A Twin Cities trucker who roared past a stopped school bus and nearly struck a sixth-grader about to board has been charged with two misdemeanors for the "incredibly dangerous" maneuver on a two-lane central Minnesota highway.

Allen H. Morris, 48, of Apple Valley, was charged this week in Kandiyohi County District Court with violating two statutes on May 30 that called for him to obey the flashing bus lights and extended "stop" arm. Morris is scheduled to appear in court Sept. 10.

According to the criminal complaint, Morris said he was looking off to one side at a field before returning his eyes to the road.
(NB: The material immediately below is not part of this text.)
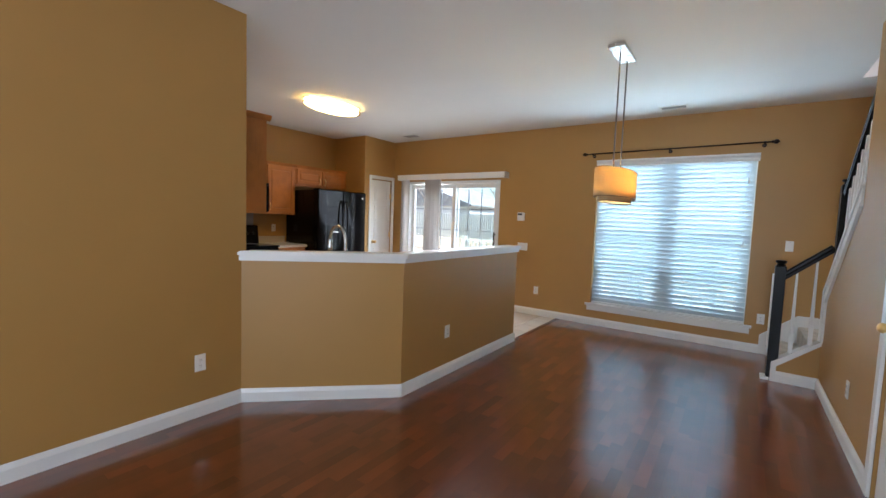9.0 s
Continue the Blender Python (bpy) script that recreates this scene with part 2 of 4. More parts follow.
def run(bm, profile, a, b, side):
    """A moulding: (out, up) pairs swept on the floor plan from a to b, the room on the side vector's side."""
    a, b, s = Vector((*a, 0)), Vector((*b, 0)), Vector((*side, 0)).normalized()
    rings = [[bm.verts.new(p + s * o + Vector((0, 0, u))) for o, u in profile] for p in (a, b)]
    n = len(profile)
    faces = [bm.faces.new(rings[0]), bm.faces.new(rings[1])] + [bm.faces.new((rings[0][k], rings[0][(k + 1) % n], rings[1][(k + 1) % n], rings[1][k])) for k in range(n)]
    bmesh.ops.recalc_face_normals(bm, faces=faces)
    return bm


def tube(bm, pts, r, seg=10):
    pts = [Vector(p) for p in pts]
    rings = []
    for k, p in enumerate(pts):
        d = (pts[min(k + 1, len(pts) - 1)] - pts[max(k - 1, 0)]).normalized()
        q = d.to_track_quat("Z", "Y").to_matrix()
        rings.append([bm.verts.new(p + q @ Vector((r * math.cos(2 * math.pi * j / seg), r * math.sin(2 * math.pi * j / seg), 0))) for j in range(seg)])
    for lo, hi in zip(rings, rings[1:]):
        sh = min(range(seg), key=lambda s: (hi[s].co - lo[0].co).length)
        for j in range(seg):
            bm.faces.new((lo[j], lo[(j + 1) % seg], hi[(j + 1 + sh) % seg], hi[(j + sh) % seg]))
    bm.faces.new(rings[0])
    bm.faces.new(rings[-1])
    bmesh.ops.recalc_face_normals(bm, faces=bm.faces)
    return bm


def link(name, bm, material, smooth=False):
    me = bpy.data.meshes.new(name)
    bm.to_mesh(me)
    bm.free()
    me.materials.append(material)
    if smooth:
        me.shade_smooth()
    return new(name, me)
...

"I looked ahead of me and saw that bus stopped and just couldn't stop," the complaint quoted Morris as telling a State Patrol lieutenant hours after the patrol had posted a video of the incident on YouTube in an effort to find the driver.

He said he saw the girl standing there and was "freaking out" as he drove between her and the bus, the complaint added. He kept going, he said, because he panicked and didn't know what to do.

Later in the conversation, Morris asked, "Nobody was hurt, nobody was hurt, right? Please, tell me no."

Alexis Schwartz said she felt the wind and the dust that morning when the big rig blew by from behind on the right side of her bus along Hwy. 23 and missed her by the width of little more than a three-ring binder.

"It just kept coming and didn't stop, and it didn't even stop when it passed me," she said a few days later. "My heart was pounding awfully fast, and my hands were shaking, because I was so scared to have it come up that close."

Patrol Lt. Eric Roeske said Thursday that this "incredibly dangerous and avoidable incident could have very easily been much more tragic. We hope everyone keeps in mind that school buses will again be out picking up students in the next week or so and they raise their level of awareness accordingly."

The bus video, posted June 3 on YouTube, showed how the truck nearly ran over the 13-year-old along Hwy. 23 in tiny Hawick, between New London and Paynesville: The bus stops in its lane at the end of a driveway at 7 a.m. The door can be heard opening. That's when the semi kicks up a cloud of dust as it passes, prompting the bus driver to exclaim, "Oooh, whoa!" He honks his horn.

The bus driver, Mike Egerman, said he had deployed his stop arm, as he does for every pickup and drop-off. A vehicle had already stopped behind the bus, and so did another coming toward the bus.

Egerman estimated the truck was going 45 to 50 miles per hour on a stretch of highway where it drops from four lanes at 65 mph to two lanes at 55 mph.

Morris, who could not be reached for comment Thursday to respond to the charges, was driving from Barron, Wis., to Willmar, Minn., on the day of the incident, according to the complaint.

Court records show one other ticket for Morris in Minnesota since 2000; it came in 2007 in Scott County. His offense: failing to stop for a traffic signal. That cost him $130.

Star Tribune staff writer Joy Powell contributed to this report.